Świnoujście zero waste. W centrum miasta została otwarta jadłodzielnia. Cel jest jeden: zero waste – czyli nic do kosza.
Dziś o godz. 11.00 na targowisku miejskim „Zielony Rynek pod Zegarem” oficjalnie ruszyła pierwsza świnoujska jadłodzielnia.
Inicjatywa ma służyć oszczędności i zapobieganiu marnowania żywności. Można zarówno podzielić się tym, co nam zbywa, jak i częstować się tym, co zostało zgromadzone. Cel jest jeden: zero waste – czyli nic do kosza.
Władze Miasta poparły tę świetną, społeczną ideę. Stowarzyszenie Kierunek Świnoujście – pomysłodawca jadłodzielni – uzyskało wsparcie w organizacji miejsca na tę działalność, które zostało udostępnione (non profit) przez Miasto na targowisku w pawilonie nr 4, nieprzypadkowo – bo w samym centrum.
Co ważne, w tę współpracę zaangażowani są wolontariusze, włączają się również przedsiębiorcy i branża spożywcza, supermarkety i mniejsze sklepy. Jadłodzielnia jest czynna w czasie otwarcia targowiska, tj. 6.00 – 17.00.
Problemy związane z pandemią nie pozwoliły na otwarcie jadłodzielni wcześniej, ale jak się okazuje czas rozpoczęcia foodsharingu w Świnoujściu jest bardzo dobry.

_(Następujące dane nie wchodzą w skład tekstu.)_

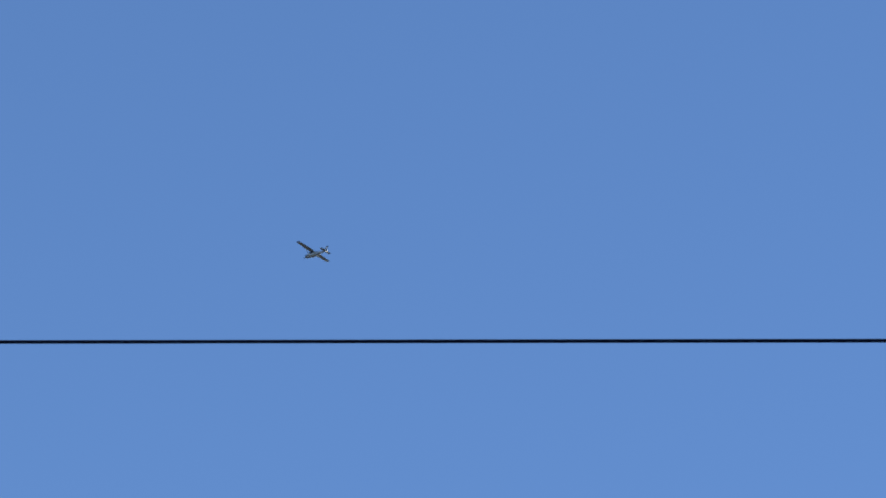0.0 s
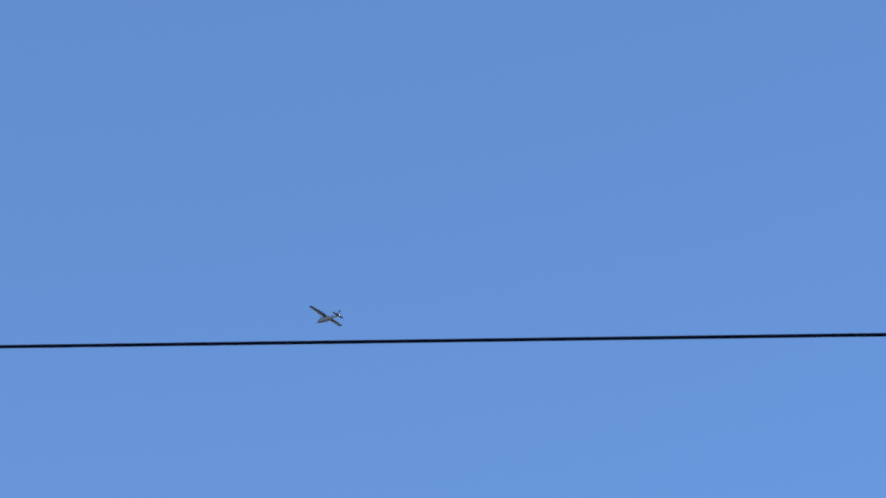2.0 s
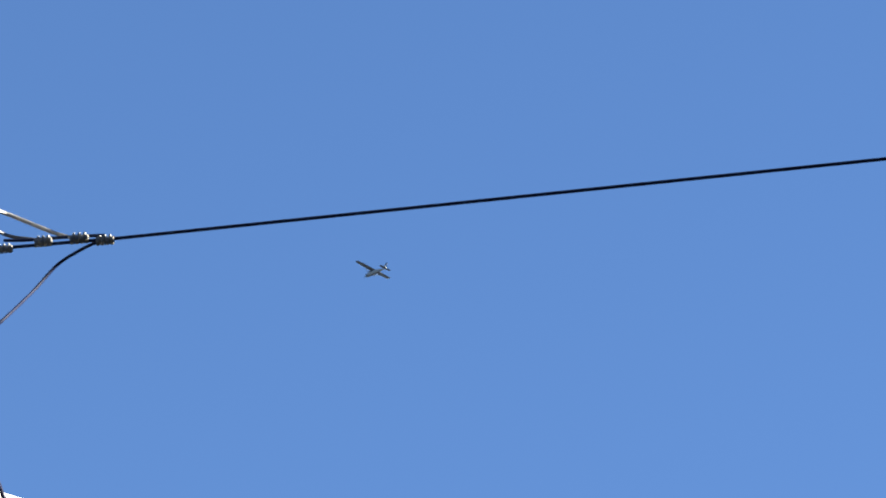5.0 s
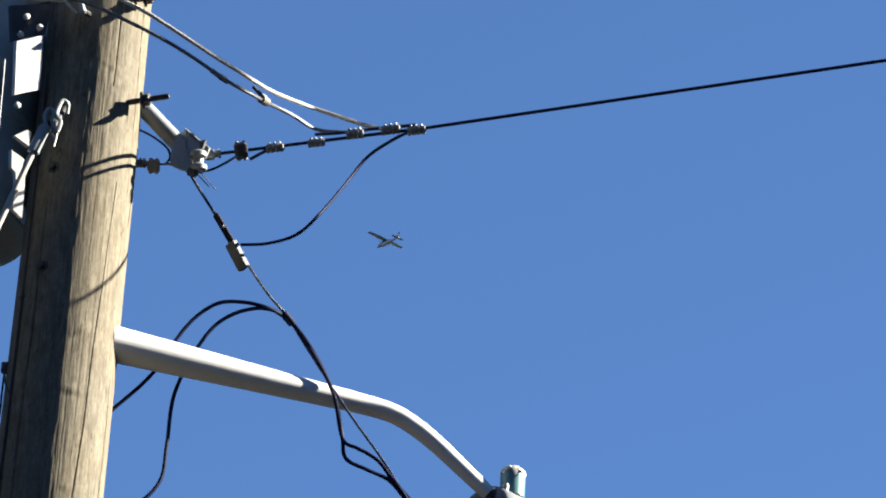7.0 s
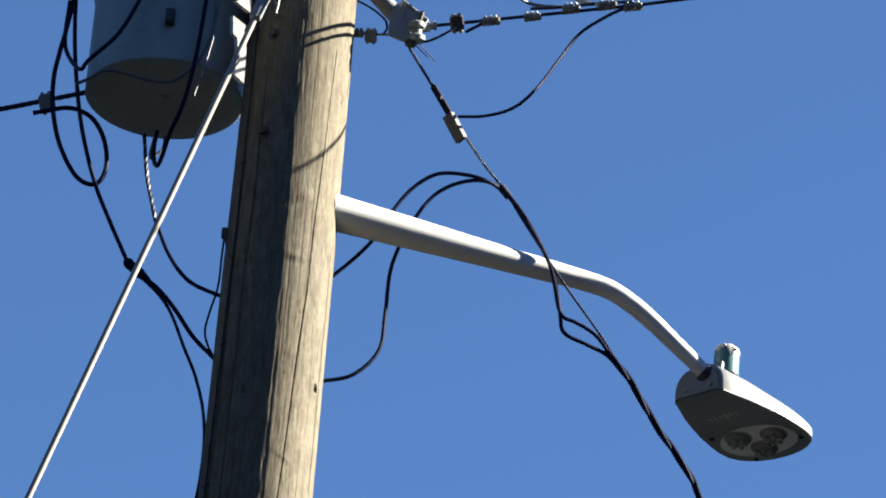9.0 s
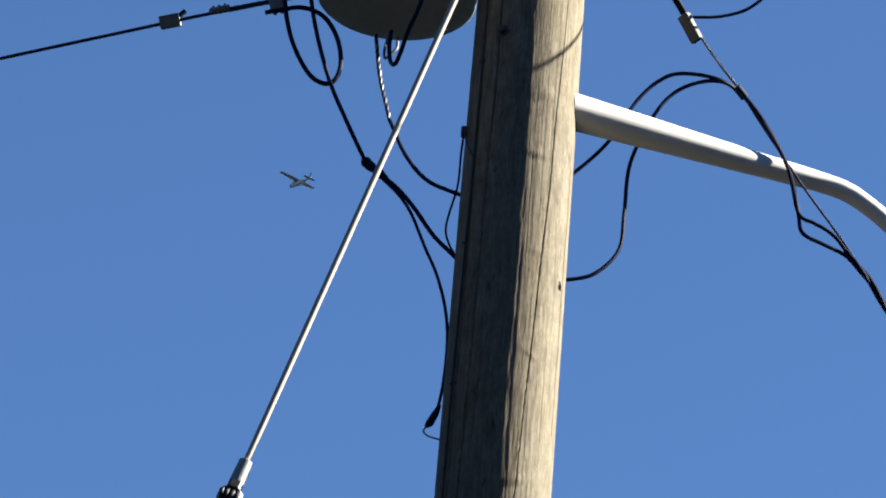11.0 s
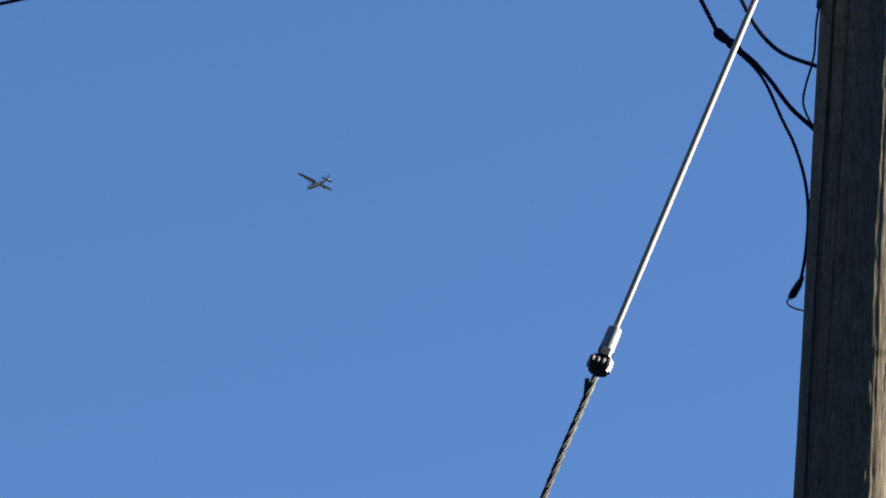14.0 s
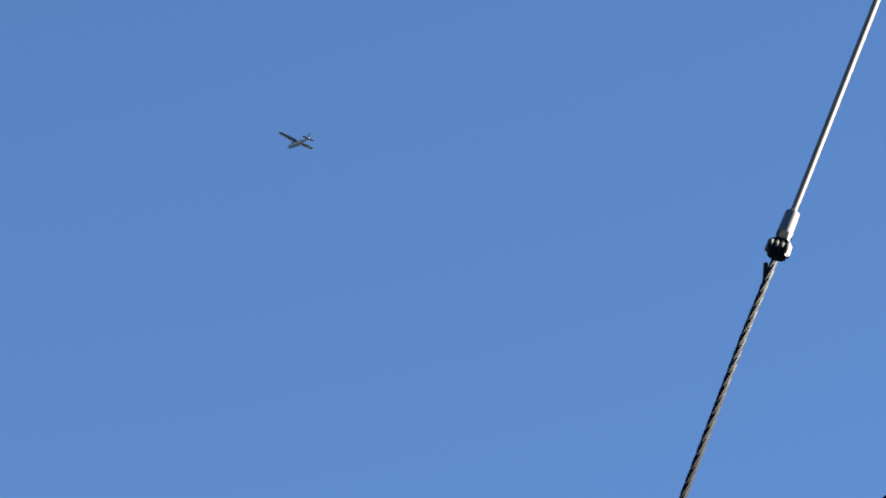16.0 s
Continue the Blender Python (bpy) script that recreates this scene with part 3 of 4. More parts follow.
# ---- street lamp ----
def street_lamp():
    lamp = thing("street_lamp", (0.145, 0.000, 9.529), "grey street lamp on a tapered aluminium arm bolted to timber", "street lamp")
    root, bend0 = Vector((0.125, 0.000, 9.537)), Vector((0.823, 0.300, 9.528))
    k1, k2, k3 = (0.909, 0.328, 9.515), (0.974, 0.349, 9.484), (1.032, 0.367, 9.444)
    tip = Vector((1.195, 0.420, 9.311))
    line = [root, root.lerp(bend0, 0.25), root.lerp(bend0, 0.5), root.lerp(bend0, 0.75), bend0, Vector(k1), Vector(k2), Vector(k3), mid(k3, tip), tip]
    radii = [0.0520, 0.0465, 0.0400, 0.0340, 0.0290, 0.0275, 0.0265, 0.0255, 0.0235, 0.0215]
    smooth, rs = curve(line), []
    for i in range(len(smooth)):
        f = i / 8
        a = min(int(f), len(radii) - 2)
        rs.append(radii[a] + (radii[a + 1] - radii[a]) * (f - a))
    part("arm", Geo().tube(smooth, rs, 32), ALU, lamp, "satin tapered aluminium arm")
    # head: u runs out along the lamp, v across
    u, v, up = Vector((0.585, 0.811, 0)), Vector((0.811, -0.585, 0)), Vector((0, 0, 1))
    o = Vector((1.177, 0.426, 9.254))

    def at(a, b, h=0.0):
        return o + u * a + v * b + up * h

    # stations: (along, half width, height of the crown)
    shape = [(-0.006, 0.076, 0.084), (0.002, 0.084, 0.090), (0.04, 0.096, 0.088), (0.09, 0.114, 0.080), (0.15, 0.130, 0.071), (0.21, 0.142, 0.062), (0.27, 0.149, 0.054), (0.32, 0.150, 0.047), (0.36, 0.143, 0.041), (0.385, 0.126, 0.036), (0.405, 0.100, 0.031), (0.419, 0.070, 0.027), (0.426, 0.038, 0.023), (0.429, 0.010, 0.020)]
    rings = []
    for a, w, h in shape:
        side = [(1.0, 0.0), (0.995, 0.25), (0.975, 0.42), (0.93, 0.56), (0.84, 0.70), (0.62, 0.87), (0.30, 0.97), (0.0, 1.0)]
        half = [(w * s, h * q) for s, q in side]
        ring = [at(a, b, c) for b, c in half] + [at(a, -b, c) for b, c in reversed(half[:-1])]
        ring += [at(a, -w, -0.006), at(a, w, -0.006)]
        rings.append(ring)
    part("housing", Geo().ring_skin(rings), LAMP_GREY, lamp, "pale grey painted teardrop housing", 62)
    rim = [at(a, w * 0.992, -0.0055) for a, w, h in shape[1:]] + [at(a, -w * 0.992, -0.0055) for a, w, h in reversed(shape[1:])]
    part("underside", Geo().plate(rim, (0, 0, -0.005)), LAMP_DARK, lamp, "dark grey flat underside")
    inward = (tip - Vector(k3)).normalized()
    part("collar", Geo().lathe(tip - inward * 0.012, inward, [(0, 0.022), (0.001, 0.030), (0.02, 0.031), (0.022, 0.022)], 20), BLACK_STEEL, lamp, "dark arm collar")
    back = [at(-0.0065, b, h) for b, h in ((-0.072, -0.005), (0.072, -0.005), (0.068, 0.040), (0.050, 0.058), (0.022, 0.072), (-0.022, 0.072), (-0.050, 0.058), (-0.068, 0.040))]
    part("end_plate", Geo().plate(back, u * -0.0025), LAMP_GREY, lamp)
    for a, b, h in ((-0.011, 0.045, 0.012), (-0.011, -0.040, 0.012)):
        part("screw", Geo().lathe(at(a, b, h), -u, [(0, 0.007), (0.005, 0.007), (0.006, 0.003)], 8), GALV, lamp)
    for a, b in ((0.235, -0.116), (0.40, -0.075), (0.345, 0.115)):
        part("screw", Geo().lathe(at(a, b, -0.0115), -up, [(0, 0.007), (0.004, 0.007), (0.005, 0.003)], 8), BLACK_STEEL, lamp)
    oval = [at(0.303 + 0.086 * math.cos(t), 0.120 * math.sin(t), -0.0115) for t in [2 * math.pi * i / 40 for i in range(40)]]
    plate = part("lens_plate", Geo().plate(oval, (0, 0, -0.004)), LENS_PLATE, lamp, "pale oval lens plate")
    for a, b in ((0.258, -0.042), (0.284, 0.062), (0.342, -0.008)):
        part("lens_ring", Geo().lathe(at(a, b, -0.0155), -up, [(0, 0.040), (0.003, 0.040), (0.005, 0.036)], 24), LAMP_DARK, plate)
        part("lens", Geo().lathe(at(a, b, -0.0200), -up, [(0, 0.036), (0.004, 0.036), (0.009, 0.032), (0.013, 0.020), (0.015, 0.009), (0.0155, 0.001)], 24), LENS, plate, "round smoked lens")
        for k in range(6):
            t = math.pi * k / 3 + a * 20
            d = u * math.cos(t) + v * math.sin(t)
            part("lens_facet", Geo().block(at(a, b, -0.0335) + d * 0.019, d, up, (0.020, 0.011, 0.016), 0.35), LENS_FACET, plate)
    for i in range(6):
        part("print_bar", Geo().block(at(0.132 + 0.004 * (i % 2), -0.050 + i * 0.017, -0.0118), v, up, (0.010, 0.016 + 0.008 * (i % 2), 0.0016), 0.1), PRINT, lamp)
    for b in (0.066, 0.048):
        part("prong", Geo().block(at(0.012, b, 0.070), up, u, (0.036, 0.006, 0.008), 0.2), CELL_WHITE, lamp)
    c0 = at(0.052, 0.052, 0.052)
    cell = part("photocell", Geo().lathe(c0, up, [(0, 0.028), (0.010, 0.028), (0.012, 0.036), (0.078, 0.036), (0.090, 0.033), (0.094, 0.026), (0.095, 0.001)], 24), CELL_BLUE, lamp, "teal plastic photocell")
    cap = Geo()
    rings = []
    for k, (h, r) in enumerate(((0.080, 0.0372), (0.086, 0.0375), (0.094, 0.035), (0.102, 0.026), (0.107, 0.012), (0.108, 0.002))):
        ring = []
        for i in range(24):
            t = 2 * math.pi * i / 24
            wob = noise.noise(Vector((math.cos(t) * 2, math.sin(t) * 2, k)))
            ring.append(c0 + Vector((math.cos(t) * r, math.sin(t) * r, h + (0.030 if k == 0 else 0.004) * wob)))
        rings.append(ring)
    part("cap", cap.ring_skin(rings), CELL_WHITE, cell, "white chalky weathered cap")
    return lamp


street_lamp()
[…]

W momencie największych zaostrzeń sanitarnych wiele osób niepotrzebnie robiło duże zapasy. Nie mogło być lepszego momentu na podzielenie się nagromadzoną żywnością, niż właśnie teraz, kiedy wielu z nas zdało sobie sprawę z tego, że kupiło zbyt wiele.
A można oddać wszystko, co nie przekroczyło terminu ważności, przydatności do spożycia, żywność fabrycznie zapakowaną, produkty suche, wyroby piekarnicze czy przetwory własne opisane datą wytworzenia.
Prezydent Miasta Janusz Żmurkiewicz podziękował dziś wszystkim, którzy przyczynili się do tej inicjatywy. Wyraził również nadzieję na współpracę właścicieli hoteli, którzy już nieraz podzielili się żywnością niewykorzystaną dla ich gości, np. z powodu zamknięcia obiektów na czas pandemii.